Unterschiedliche Bezugsrahmen in der Ergotherapie:

biophysiologischer =

  • kausales Erklärungsmodell,
  • mechanistische Sichtweise,
  • die Funktion steht im Vordergrund,
  • der Mensch als biophysiologisches System, das immer nach einem Gleichgewicht strebt,
  • wird nur partiell herangezogen und zwar dann, wenn es um die Wiederherstellung von Funktionen geht (z.

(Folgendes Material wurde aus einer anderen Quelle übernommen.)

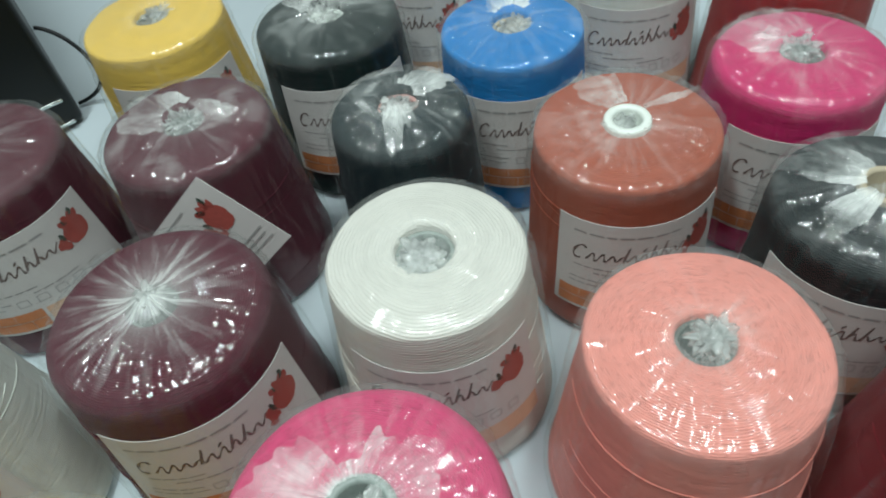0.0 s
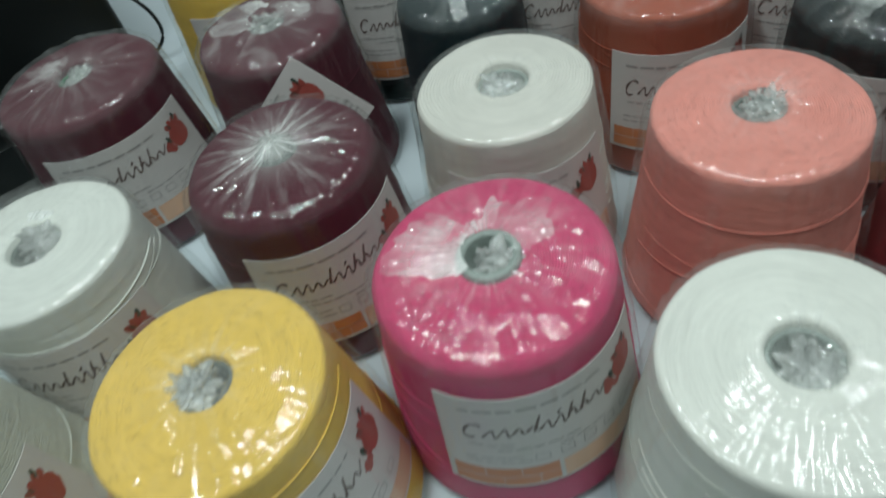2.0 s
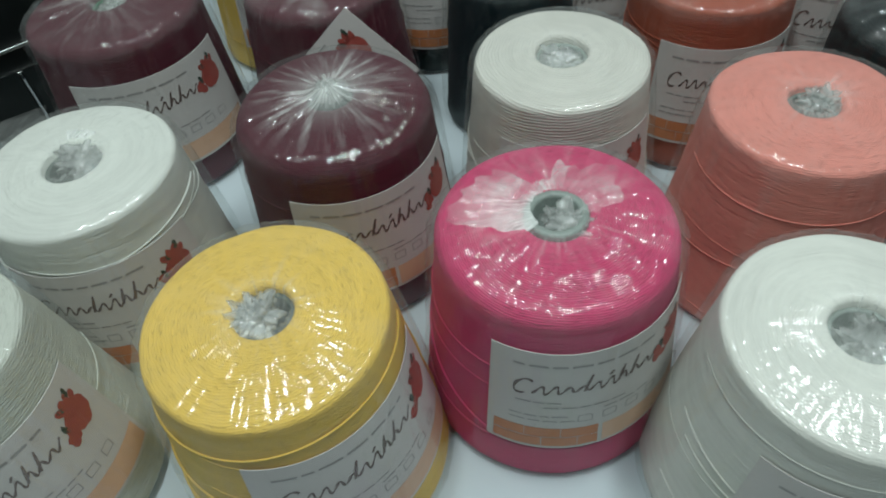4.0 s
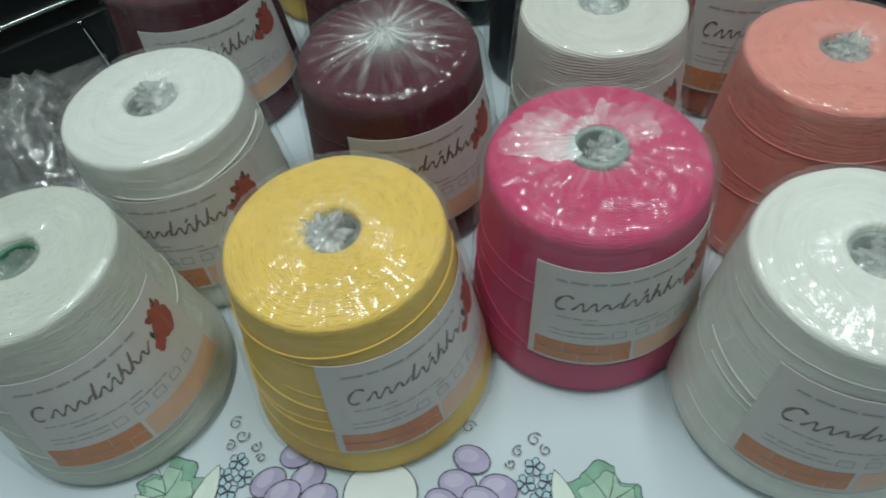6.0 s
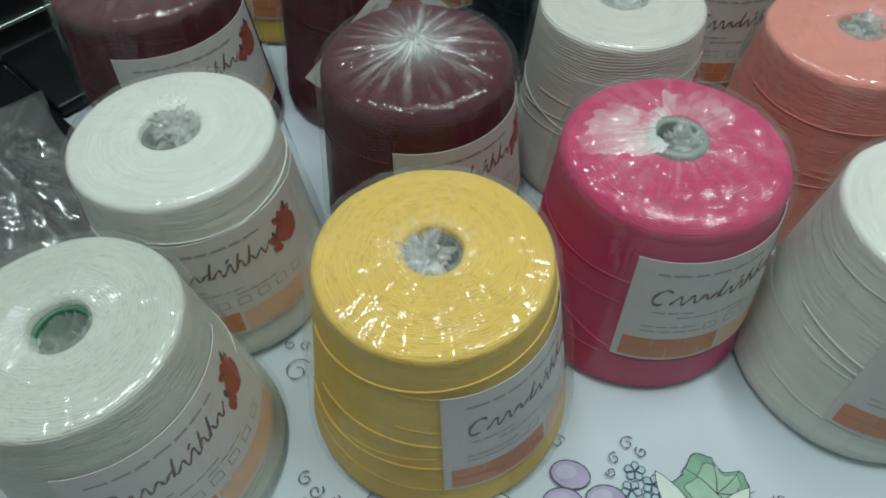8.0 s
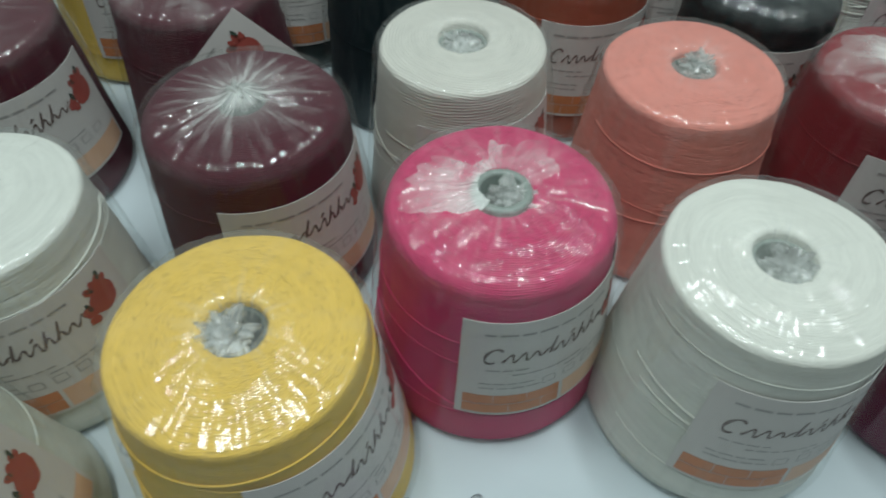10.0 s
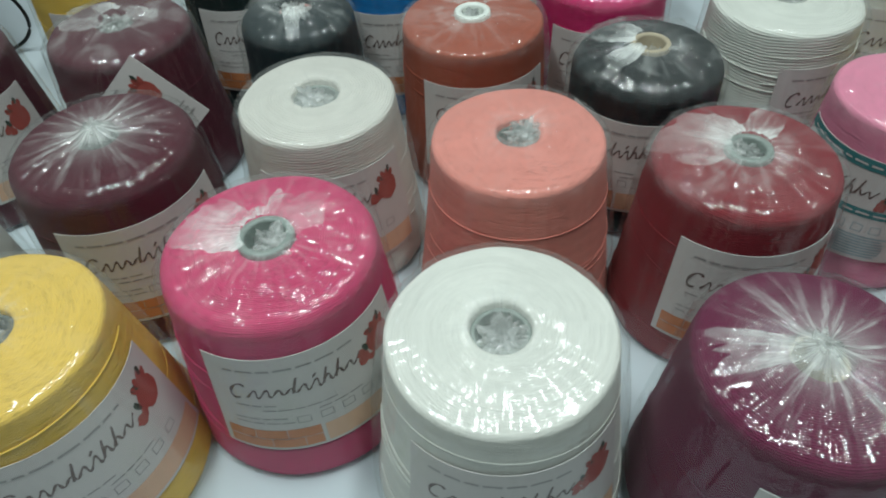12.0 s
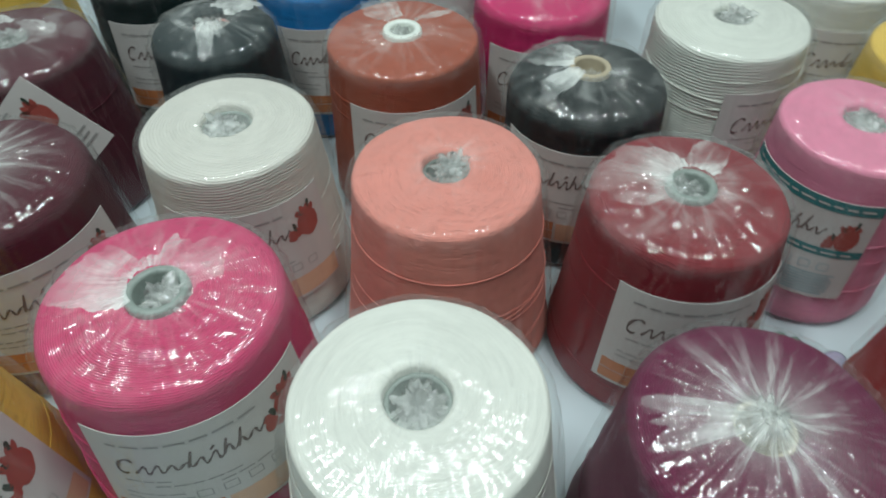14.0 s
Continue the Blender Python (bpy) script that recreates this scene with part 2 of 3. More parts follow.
# ---- building helpers ----
def part(name, bm, material, parent, label="", smooth=True):
    me = bpy.data.meshes.new(name)
    bm.normal_update()
    bm.to_mesh(me)
    bm.free()
    for p in me.polygons:
        p.use_smooth = smooth
    me.materials.append(material)
    ob = new(name, me)
    ob.parent = parent
    if label:
        ob["label"] = label
    return ob


def empty(name, m):
    ob = new(name)
    ob.empty_display_size = 0.02
    ob.matrix_world = m
    return ob


def lathe(profile, segs, shape=None, closed_end=False):
    """A turned surface from (r, z) pairs; shape(theta, j, r, z) may move each point. UV in metres: round, along."""
    bm = bmesh.new()
    uv = bm.loops.layers.uv.new("UVMap")
    lengths = [0.0]
    for (r0, z0), (r1, z1) in zip(profile, profile[1:]):
        lengths.append(lengths[-1] + math.hypot(r1 - r0, z1 - z0))
    rings = []
    for j, (r, z) in enumerate(profile):
        ring = []
        for i in range(segs):
            th = 2 * math.pi * i / segs
            rr, zz = shape(th, j, r, z) if shape else (r, z)
            ring.append(bm.verts.new((rr * math.cos(th), rr * math.sin(th), zz)))
        rings.append(ring)
    for j in range(len(rings) - 1):
        for i in range(segs):
            k = (i + 1) % segs
            f = bm.faces.new((rings[j][i], rings[j][k], rings[j + 1][k], rings[j + 1][i]))
            for loop, (ii, jj) in zip(f.loops, ((i, j), (i + 1, j), (i + 1, j + 1), (i, j + 1))):
                loop[uv].uv = (2 * math.pi * ii / segs * 0.065, lengths[jj])
    if closed_end:
        bm.faces.new(rings[-1])
    return bm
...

B. Gelenkmobilisation  nach einer Sehnenverletzung; Hirnleistungstraining).


biopsychosozialer =

  • systemisches Erklärungsmodell,
  • ganzheitliche Sichtweise,
  • das Wohlbefinden steht im Vordergrund,
  • der Mensch als biopsychosoziales System, das immer in einen Kontext eingebunden ist,


interaktioneller =

  • humanistisches Erklärungsmodell mit dem Menschen als aktivem, sozialem Wesen,
  • das zwischenmenschliche Potential des Menschen steht im Vordergrund,
  • der Mensch strebt nach selbstbestimmter Verwirklichung seiner Möglichkeiten durch Wachstum und psychische Entwicklung,
  • kommt v.a. in der Arbeit mit Gruppen zum Ausdruck, weil hier Reflexions-, Anpassungs- und Selbsterkenntniss-prozesse in Gang.

 

Lerntheoretischer / lernorientierter =

  • Im Vordergrund stehen die Bedingungen für optimales Lernen,
  • behavioristische und kognitive Sichtweise
  • der Mensch als grundsätzlich erkenntnisfähiges Wesen,
  • kommt v.a. bei neurophysiologischen Behandlungen und bei der kompetenzzentrierten  Methode in der Psychiatrie zum Tragen.


Kognitivistischer =

  • im Vordergrund stehen Wahrnehmung, Denken und Handeln als Informationsverarbeitungsprozesse,
  • der Mensch als Wesen, das sich seine Realität selbst konstruiert,
  • der Mensch als eigenverantwortliches Wesen,
  • findet Anwendung bei der Kompetenzzentrierten Methode.


Psychodynamischer =

  • Tiefenpsychologische Sichtweise,
  • Unbewusste Motive und Handlungen stehen im Vordergrund,
  • Findet v.a. bei den psychosozialen Behandlungsverfahren Anwendung,
  • Mittel und Medien sind hier hauptsächlich die der gestalterischen Aktivitäten;

 

Entwicklungsorientierter =

  • der Mensch als genetisch und umweltbedingt determiniertes Wesen
  •  im Vordergrund stehen im Vordergrund stehen körperliche, intellektuell emotionale und soziale Fähigkeiten des Menschen,
  • findet v.a. in der Pädiatrie Anwendung, wo dem Menschen Möglichkeiten zur Verfügung gestellt werden, sich weiterzuentwickeln.